#### MATERIAL
---

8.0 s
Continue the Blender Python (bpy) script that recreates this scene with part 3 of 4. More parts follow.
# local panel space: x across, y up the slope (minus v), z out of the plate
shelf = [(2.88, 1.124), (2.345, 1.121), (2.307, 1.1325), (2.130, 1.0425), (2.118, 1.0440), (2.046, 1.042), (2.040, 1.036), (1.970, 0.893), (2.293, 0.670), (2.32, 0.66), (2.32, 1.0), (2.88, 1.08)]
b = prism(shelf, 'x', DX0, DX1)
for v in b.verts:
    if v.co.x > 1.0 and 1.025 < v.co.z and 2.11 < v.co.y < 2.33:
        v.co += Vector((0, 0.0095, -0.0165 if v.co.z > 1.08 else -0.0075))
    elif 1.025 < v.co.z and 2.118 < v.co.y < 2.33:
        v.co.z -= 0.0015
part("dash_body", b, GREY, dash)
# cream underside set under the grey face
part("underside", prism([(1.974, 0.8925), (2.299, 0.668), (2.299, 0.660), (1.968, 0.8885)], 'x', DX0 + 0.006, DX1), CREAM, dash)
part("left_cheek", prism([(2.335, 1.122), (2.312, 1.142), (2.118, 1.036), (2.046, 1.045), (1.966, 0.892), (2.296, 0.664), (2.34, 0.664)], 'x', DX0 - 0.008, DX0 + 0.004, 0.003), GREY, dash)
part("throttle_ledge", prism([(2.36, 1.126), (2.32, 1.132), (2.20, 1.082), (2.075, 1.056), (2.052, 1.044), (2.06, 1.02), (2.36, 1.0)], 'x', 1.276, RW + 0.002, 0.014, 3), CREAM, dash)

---

#### JOB
Return the lines above exactly, keeping every word.

#### SOLUTION TO THE PROBLEM
8.0 s
Continue the Blender Python (bpy) script that recreates this scene with part 3 of 4. More parts follow.
# local panel space: x across, y up the slope (minus v), z out of the plate
shelf = [(2.88, 1.124), (2.345, 1.121), (2.307, 1.1325), (2.130, 1.0425), (2.118, 1.0440), (2.046, 1.042), (2.040, 1.036), (1.970, 0.893), (2.293, 0.670), (2.32, 0.66), (2.32, 1.0), (2.88, 1.08)]
b = prism(shelf, 'x', DX0, DX1)
for v in b.verts:
    if v.co.x > 1.0 and 1.025 < v.co.z and 2.11 < v.co.y < 2.33:
        v.co += Vector((0, 0.0095, -0.0165 if v.co.z > 1.08 else -0.0075))
    elif 1.025 < v.co.z and 2.118 < v.co.y < 2.33:
        v.co.z -= 0.0015
part("dash_body", b, GREY, dash)
# cream underside set under the grey face
part("underside", prism([(1.974, 0.8925), (2.299, 0.668), (2.299, 0.660), (1.968, 0.8885)], 'x', DX0 + 0.006, DX1), CREAM, dash)
part("left_cheek", prism([(2.335, 1.122), (2.312, 1.142), (2.118, 1.036), (2.046, 1.045), (1.966, 0.892), (2.296, 0.664), (2.34, 0.664)], 'x', DX0 - 0.008, DX0 + 0.004, 0.003), GREY, dash)
part("throttle_ledge", prism([(2.36, 1.126), (2.32, 1.132), (2.20, 1.082), (2.075, 1.056), (2.052, 1.044), (2.06, 1.02), (2.36, 1.0)], 'x', 1.276, RW + 0.002, 0.014, 3), CREAM, dash)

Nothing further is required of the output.